Over at Williams, GP2 series champion and former A1GP star Nico Hulkenberg has been rather closer to his team mate's pace than Petrov has ever managed to be. On the other hand, in his 18th season in F1, I'm not convinced that Barrichello is quite the opponent that Kubica is, and thus far, the veteran Brazilian racer has generally had the upper hand. To be fair, it is almost certainly harder for a rookie driver to come in and trounce an experienced team mate in a slow, troublesome car, than in a really well set-up machine like the 2007 Mclaren but I still can't help thinking that if Hulkenberg were really the 'new Schumacher' then he would by now be outpacing his team mate.
That's not to say he might not establish himself as a solid GP driver in the mould of a Heidfeld or a Glock or, for that matter, a Barrichello. After a shaky start to the season, he qualified well at Monaco (though damage picked up at the first corner ensured he got no further than the tunnel come race day), was unlucky but quick at Montreal and was on course for a solid points finish in Valencia until his car packed up on him in the closing stages of the race. If, by the end of the year he's regularly matching Barrichello and if, crucially, he can keep his car out of the tyre walls, he will have done enough to show he belongs in F1, if not necessarily, that he's a future star.
A man who did look to have real star quality when he stepped into the Toyota vacated by Timo Glock at the end last year was Kamui Kobayashi. Immensely combative, what was all the more impressive was that in only his second F1 race, he was outpacing his highly rated team mate Jarno Trulli, and finished up with a very solid sixth place in Abu Dhabi.
This year, though, in a rather uncompetitive Sauber, Kobayashi has done little to remind us of those startling debut races. He's been outqualified 5-4 by veteran Pedro De La Rosa, a man who, at 39, is surely with the team more for his vast experience in car development and his testing skills than for his outright pace. Given that, before he was parachuted into Toyota last year, there had been little in his junior career to suggest he was anything more than a competent journeyman, having hardly troubled the front runners in what was not the most competitive GP2 grid the sport has ever known, dark whispers have circulated that the Toyota he drove in Abu Dhabi might not have been 100% kosher. That, anxious not to see another team pull out of F1, the stewards might have been prepared to look the other way. To my knowledge, there has never been any serious evidence to back up these claims, but equally it's hard to deny that Kobayashi has frequently looked a little out of his depth in F1 this year.
Again, though, there have been odd flashes of promise when the cards have fallen his way, or when the Sauber has been dialed into the circuit properly. At Barcelona, which places a premium on aerodynamic efficiency, and where a lack of low speed mechanical grip matters less, it was Kobayashi that got the Sauber into Q3 for the first time all season, and it was Kobayashi, too, who scored the team's first points of the season in Turkey.

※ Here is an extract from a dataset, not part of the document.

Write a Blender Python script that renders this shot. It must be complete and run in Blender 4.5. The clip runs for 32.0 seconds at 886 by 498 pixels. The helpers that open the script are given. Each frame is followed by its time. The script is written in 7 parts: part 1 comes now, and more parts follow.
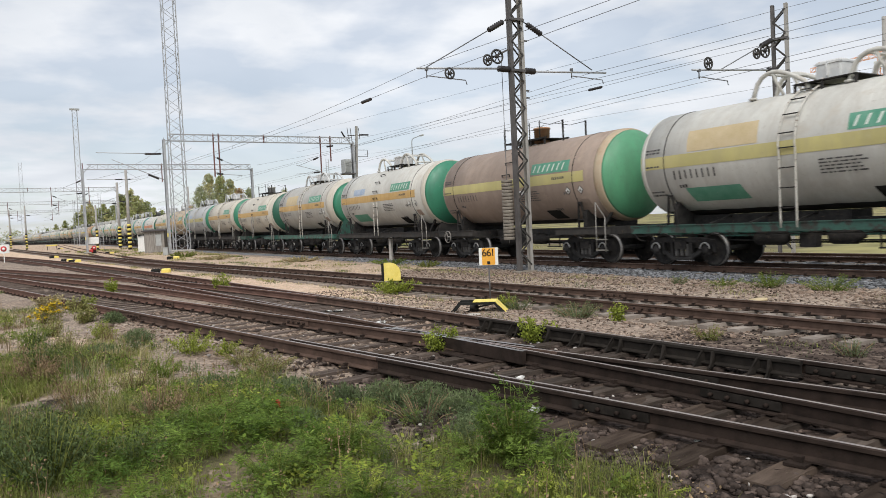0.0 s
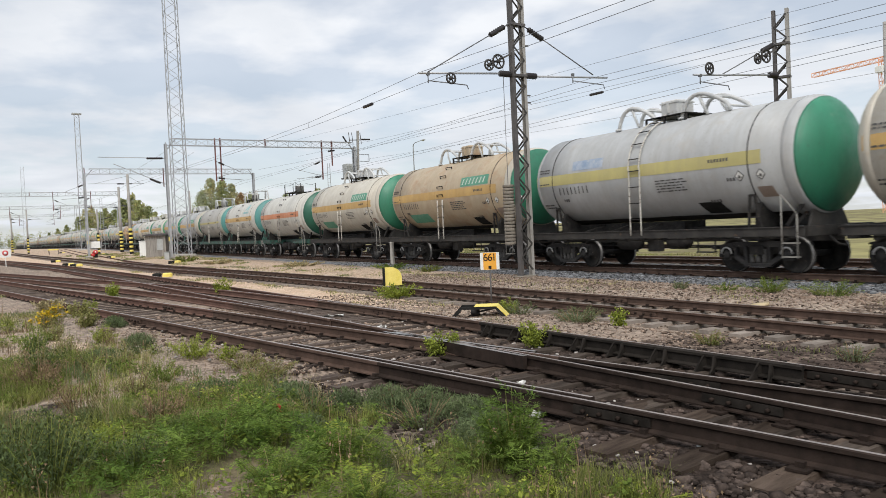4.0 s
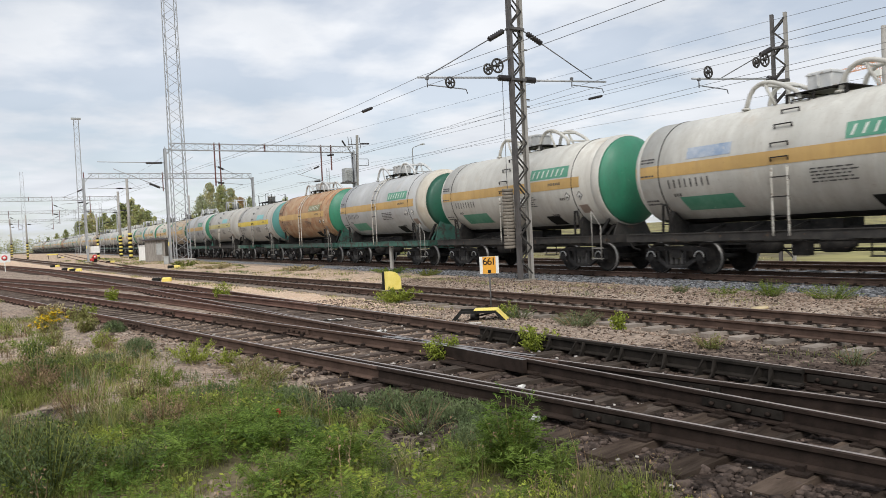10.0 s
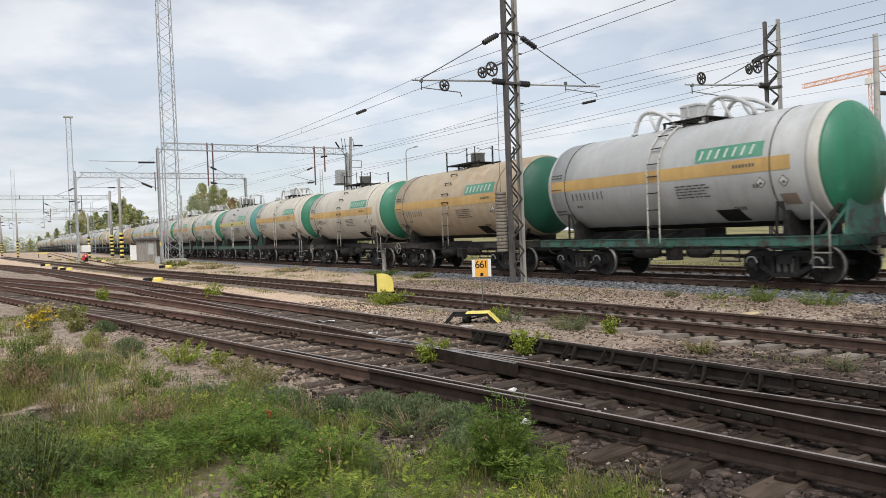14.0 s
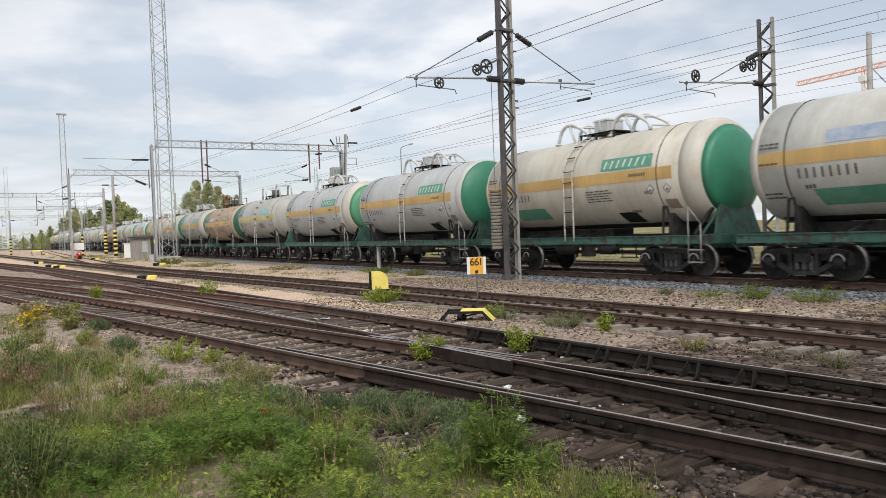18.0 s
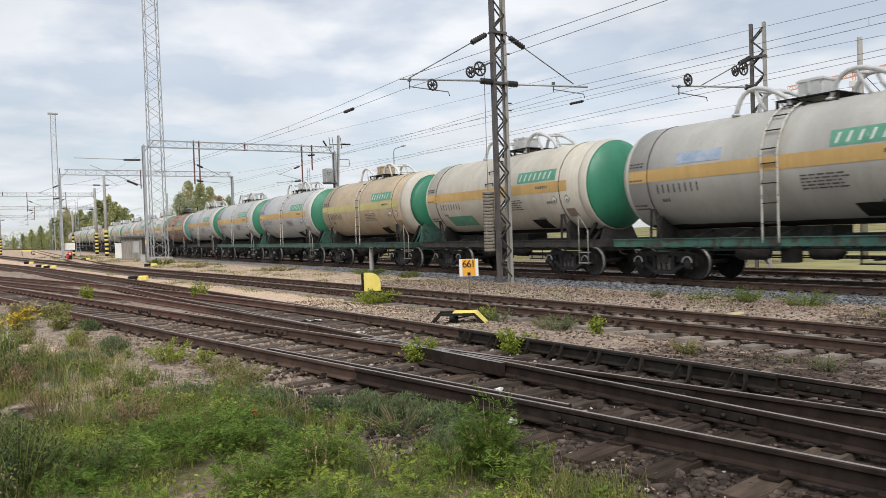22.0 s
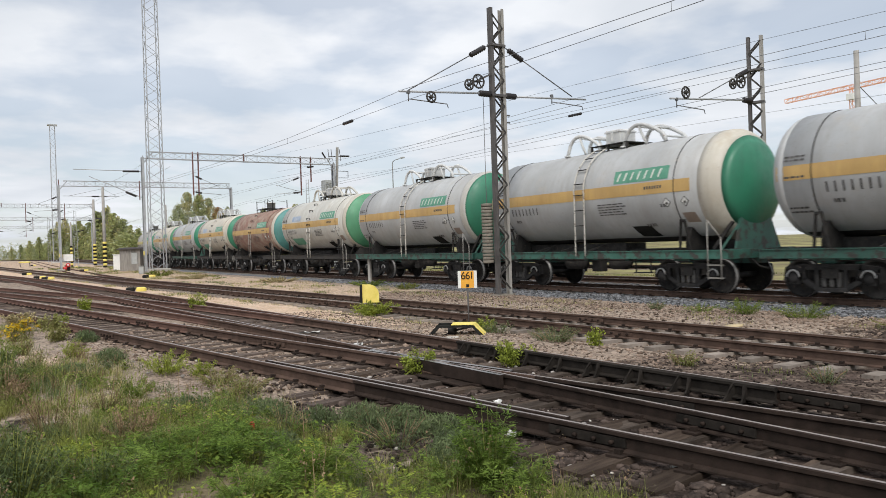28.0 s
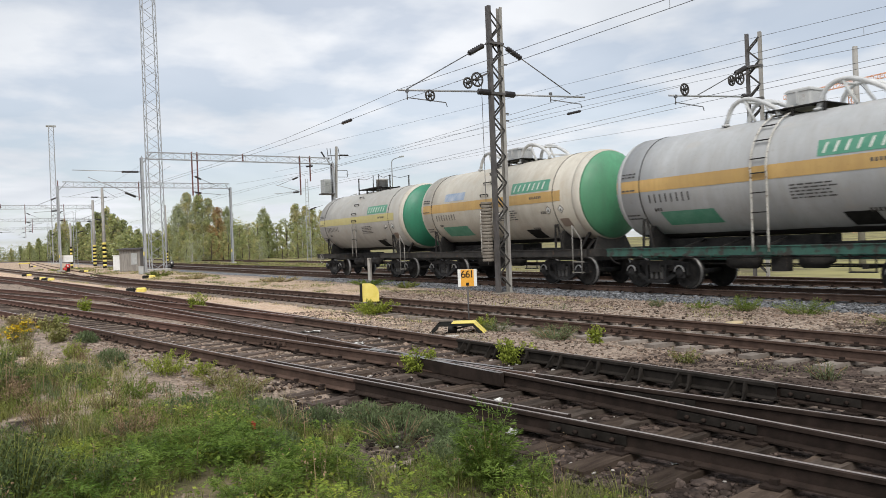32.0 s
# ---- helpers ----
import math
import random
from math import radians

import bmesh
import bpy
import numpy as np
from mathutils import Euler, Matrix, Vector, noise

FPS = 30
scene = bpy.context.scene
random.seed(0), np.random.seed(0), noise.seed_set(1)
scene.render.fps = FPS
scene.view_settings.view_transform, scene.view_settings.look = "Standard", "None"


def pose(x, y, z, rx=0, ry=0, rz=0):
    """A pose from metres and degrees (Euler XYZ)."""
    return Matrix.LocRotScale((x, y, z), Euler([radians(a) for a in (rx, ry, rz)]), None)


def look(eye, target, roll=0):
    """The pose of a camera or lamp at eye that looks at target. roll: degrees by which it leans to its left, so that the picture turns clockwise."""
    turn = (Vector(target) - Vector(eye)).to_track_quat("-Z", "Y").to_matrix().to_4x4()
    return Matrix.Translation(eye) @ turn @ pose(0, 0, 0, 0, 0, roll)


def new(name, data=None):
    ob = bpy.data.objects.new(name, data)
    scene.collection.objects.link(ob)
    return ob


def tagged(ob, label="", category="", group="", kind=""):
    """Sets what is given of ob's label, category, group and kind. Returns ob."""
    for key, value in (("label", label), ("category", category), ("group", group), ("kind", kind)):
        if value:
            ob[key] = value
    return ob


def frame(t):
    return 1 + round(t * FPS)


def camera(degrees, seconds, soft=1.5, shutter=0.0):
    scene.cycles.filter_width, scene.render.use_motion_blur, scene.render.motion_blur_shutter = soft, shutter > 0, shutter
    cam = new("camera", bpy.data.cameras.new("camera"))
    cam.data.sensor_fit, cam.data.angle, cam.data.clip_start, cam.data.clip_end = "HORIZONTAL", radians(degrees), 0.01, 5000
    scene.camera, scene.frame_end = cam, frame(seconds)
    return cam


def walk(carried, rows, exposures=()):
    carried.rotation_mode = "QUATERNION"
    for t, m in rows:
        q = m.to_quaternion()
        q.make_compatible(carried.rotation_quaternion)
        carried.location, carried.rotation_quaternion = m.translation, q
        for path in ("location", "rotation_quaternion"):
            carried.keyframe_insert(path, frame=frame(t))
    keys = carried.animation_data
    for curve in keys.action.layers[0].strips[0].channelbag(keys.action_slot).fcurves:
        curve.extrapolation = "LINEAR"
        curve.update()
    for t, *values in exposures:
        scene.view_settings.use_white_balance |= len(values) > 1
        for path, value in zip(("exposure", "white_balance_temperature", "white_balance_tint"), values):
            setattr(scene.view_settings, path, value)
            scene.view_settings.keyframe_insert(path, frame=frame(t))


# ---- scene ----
cam = camera(61.58, 32.0, 0.65, 0.12)
EYE = (0.0, 0.0, 1.563)
PATH = [
    (0.0, pose(*EYE, 88.14, 2.73, 59.15)),
    (0.5, pose(*EYE, 88.22, 2.70, 59.15)),
    (1.0, pose(*EYE, 88.25, 2.65, 59.12)),
    (1.5, pose(*EYE, 88.29, 2.61, 59.10)),
    (2.0, pose(*EYE, 88.29, 2.62, 59.05)),
    (2.5, pose(*EYE, 88.36, 2.68, 59.08)),
    (3.0, pose(*EYE, 88.42, 2.71, 59.17)),
    (3.5, pose(*EYE, 88.43, 2.70, 59.26)),
    (5.5, pose(*EYE, 89.05, 2.52, 59.02)),
    (6.0, pose(*EYE, 89.27, 2.43, 58.97)),
    (6.5, pose(*EYE, 89.46, 2.36, 59.03)),
    (7.0, pose(*EYE, 89.49, 2.24, 59.06)),
    (7.5, pose(*EYE, 89.39, 2.14, 59.06)),
    (8.0, pose(*EYE, 89.31, 2.19, 59.05)),
    (8.5, pose(*EYE, 89.27, 2.33, 59.09)),
    (9.0, pose(*EYE, 89.21, 2.43, 59.10)),
    (9.5, pose(*EYE, 88.97, 2.49, 59.10)),
    (10.0, pose(*EYE, 88.81, 2.78, 59.20)),
    (10.5, pose(*EYE, 88.80, 3.03, 59.24)),
    (11.0, pose(*EYE, 88.58, 2.98, 59.11)),
    (11.5, pose(*EYE, 88.45, 2.82, 58.88)),
    (12.0, pose(*EYE, 88.54, 2.72, 58.76)),
    (12.5, pose(*EYE, 88.65, 2.55, 58.64)),
    (13.0, pose(*EYE, 88.80, 2.44, 58.58)),
    (13.5, pose(*EYE, 88.91, 2.27, 58.62)),
    (14.0, pose(*EYE, 88.99, 2.21, 58.64)),
    (14.5, pose(*EYE, 89.03, 2.21, 58.64)),
    (16.5, pose(*EYE, 88.69, 2.25, 58.40)),
    (17.0, pose(*EYE, 88.65, 2.20, 58.33)),
    (17.5, pose(*EYE, 88.67, 2.19, 58.24)),
    (18.0, pose(*EYE, 88.78, 2.24, 58.24)),
    (18.5, pose(*EYE, 88.87, 2.18, 58.13)),
    (19.0, pose(*EYE, 89.07, 1.91, 57.92)),
    (19.5, pose(*EYE, 89.35, 1.85, 57.85)),
    (20.0, pose(*EYE, 89.44, 1.79, 57.85)),
    (20.5, pose(*EYE, 89.28, 1.69, 57.81)),
    (21.0, pose(*EYE, 88.97, 1.65, 57.71)),
    (21.5, pose(*EYE, 88.87, 1.76, 57.66)),
    (22.0, pose(*EYE, 88.91, 1.94, 57.67)),
    (22.5, pose(*EYE, 89.05, 2.10, 57.66)),
    (23.0, pose(*EYE, 89.20, 2.26, 57.63)),
    (23.5, pose(*EYE, 89.32, 2.25, 57.60)),
    (24.0, pose(*EYE, 89.39, 2.17, 57.59)),
    (24.5, pose(*EYE, 89.41, 2.11, 57.55)),
    (25.0, pose(*EYE, 89.42, 2.15, 57.57)),
    (25.5, pose(*EYE, 89.49, 2.19, 57.59)),
    (27.5, pose(*EYE, 89.85, 1.93, 57.60)),
    (28.0, pose(*EYE, 89.81, 1.87, 57.56)),
    (28.5, pose(*EYE, 89.83, 1.91, 57.56)),
    (29.0, pose(*EYE, 89.93, 2.10, 57.58)),
    (29.5, pose(*EYE, 90.03, 2.30, 57.53)),
    (30.0, pose(*EYE, 90.05, 2.42, 57.56)),
    (30.5, pose(*EYE, 90.03, 2.28, 57.58)),
    (31.0, pose(*EYE, 89.95, 2.19, 57.58)),
    (31.5, pose(*EYE, 89.81, 2.23, 57.55)),
    (32.0, pose(*EYE, 89.70, 2.23, 57.54)),
]
walk(cam, PATH)

# ---- world and light ----
SUN_EL, SUN_AZ = radians(50), radians(126)
world = bpy.data.worlds.new("overcast_sky")
scene.world = world
world.use_nodes = True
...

His drive of the season, and it just might have saved his drive, came last weekend at Valencia. He qualified badly, but when the safety car came out after Webber's accident, the team rolled the dice and opted to keep him out on the harder tyres while everyone else took the opportunity to make their mandatory stop. He ended up third, and to my surprise (and surely that of most people watching) he stayed there, easily able to keep Jenson Button's Mclaren behind him. When he finally pitted, 5 laps from the end, he fell to 9th, but where everyone else struggled all afternoon to overtake on a circuit hardly conducive to it, Kobayashi, armed with new soft tyres, forced his way past Alonso, and then did for Sebastian Buemi's Toro Rosso at the very last corner to finish 7th. For the first time we saw flashes of that form which so captivated us when he made his debut with Toyota. A mercurial, intermittently brilliant Japanese driver who lacks consistency? A bit of history repeating...
The three drivers making their F1 debuts with the new teams have life much more difficult in one respect, and much easier in another. On the one hand, nobody expects that Karun Chandhok, Bruno Senna and Lucas Di Grassi will be able to achieve anything much in HRTs and Virgins that are the thick end of 5 seconds off the pace. But at the same time, it's hard to see what they can do to make a name for themselves.

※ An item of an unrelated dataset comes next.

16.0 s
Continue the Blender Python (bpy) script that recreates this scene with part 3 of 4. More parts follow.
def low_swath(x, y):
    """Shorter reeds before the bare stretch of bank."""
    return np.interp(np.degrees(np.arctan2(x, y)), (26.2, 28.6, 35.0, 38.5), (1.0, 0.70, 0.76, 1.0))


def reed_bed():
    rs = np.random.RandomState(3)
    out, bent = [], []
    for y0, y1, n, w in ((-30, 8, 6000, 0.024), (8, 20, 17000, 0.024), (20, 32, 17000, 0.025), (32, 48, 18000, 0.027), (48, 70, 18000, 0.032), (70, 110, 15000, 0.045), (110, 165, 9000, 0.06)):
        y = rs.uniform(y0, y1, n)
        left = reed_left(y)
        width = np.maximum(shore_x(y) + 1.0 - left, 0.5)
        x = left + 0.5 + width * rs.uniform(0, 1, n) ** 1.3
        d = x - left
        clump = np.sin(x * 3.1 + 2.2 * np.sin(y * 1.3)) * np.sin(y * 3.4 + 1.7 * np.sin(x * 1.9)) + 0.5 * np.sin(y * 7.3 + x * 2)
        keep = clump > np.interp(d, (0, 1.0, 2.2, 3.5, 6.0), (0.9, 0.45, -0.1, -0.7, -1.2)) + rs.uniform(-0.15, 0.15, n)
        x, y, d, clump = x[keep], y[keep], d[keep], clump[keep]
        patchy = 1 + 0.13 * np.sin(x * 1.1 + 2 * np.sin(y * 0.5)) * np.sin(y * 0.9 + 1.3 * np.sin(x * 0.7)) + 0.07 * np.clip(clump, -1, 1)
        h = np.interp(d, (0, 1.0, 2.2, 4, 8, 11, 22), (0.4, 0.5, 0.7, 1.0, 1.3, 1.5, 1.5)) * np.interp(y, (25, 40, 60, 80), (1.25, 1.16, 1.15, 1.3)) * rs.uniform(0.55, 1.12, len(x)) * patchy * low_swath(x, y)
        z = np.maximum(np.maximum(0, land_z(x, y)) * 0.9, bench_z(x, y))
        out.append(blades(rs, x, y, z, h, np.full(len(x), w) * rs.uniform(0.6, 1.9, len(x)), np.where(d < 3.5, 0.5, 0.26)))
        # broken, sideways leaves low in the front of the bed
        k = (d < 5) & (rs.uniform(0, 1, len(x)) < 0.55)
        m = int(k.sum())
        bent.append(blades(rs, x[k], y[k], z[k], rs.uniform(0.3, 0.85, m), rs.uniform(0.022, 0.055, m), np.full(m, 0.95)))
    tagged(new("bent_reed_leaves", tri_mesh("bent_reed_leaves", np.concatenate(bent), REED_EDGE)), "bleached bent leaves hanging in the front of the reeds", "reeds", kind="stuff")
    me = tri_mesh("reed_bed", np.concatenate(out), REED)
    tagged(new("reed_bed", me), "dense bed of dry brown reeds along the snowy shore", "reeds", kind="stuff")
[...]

Di Grassi is teamed up with Timo Glock, the man who beat him to the GP2 title back in 2007, and once again it has been the German who has generally had the edge, outqualifying his Brazilian team mate 8-1 so far . Di Grassi has often been as much as a second a lap off his team mate's pace. It's not clear, though, whether that's an entirely fair comparison. Virgin Racing is hardly Mclaren or Ferrari. They're not really in a position to field two equally competitive cars, and they've been desperately playing catch-up on the development front ever since they lost most of their winter testing to recurring hydraulic problems. They made life still more difficult for themselves by building a car with too small a fuel tank to go the distance, and developments to address these problems, as well as to improve the performance of the cars, have not always been available at the same time for both drivers. Glock had a long-wheelbase VR01 with its larger fuel tank from Spain onwards, while Di Grassi had to wait until Turkey. I don't know whether the same delay has applied in respect of various aerodynamic updates, but it may be that the gap between the two drivers is not as large as it appears. F1, though, is a harsh world, and as long as Di Grassi is being outpaced by Glock, he's unlikely to get a chance with a more competitive team.

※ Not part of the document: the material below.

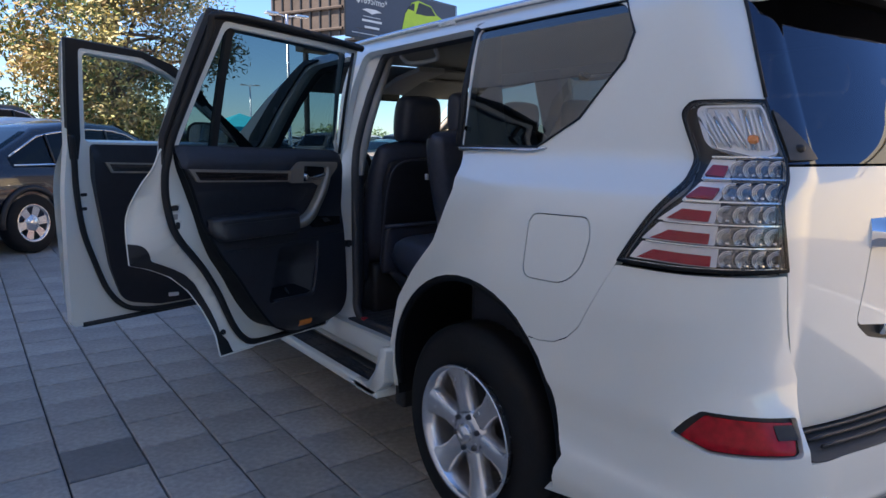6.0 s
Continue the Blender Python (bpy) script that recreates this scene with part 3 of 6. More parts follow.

Karun Chandhok and Bruno Senna were previously team mates at ISport in GP2 a couple of years back. Then, as now, it's Ayrton's nephew who has generally had the edge over the son of the former Indian Motorsports Federation, though as with Glock and Di Grassi at Virgin, it is hard to know whether this is a reflection on their relative pace, or simply the luck of the draw with a slow and unreliable car. To be honest, I've never been entirely convinced that either really has what it takes to be in F1, although they've both generally kept out of trouble and the HRT is such a dog that the credentials of those driving it is rather a moot point.
On balance, I don't see anyone among the current crop of rookies who is likely to match the drivers at the front of the field at the moment. That, though, is not necessarily a sign that the sort is in trouble. There are always fallow years: did anyone of any real note emerge between 2003 and 2005? But perhaps I'll be wrong. The second half of the season will give us a clearer idea.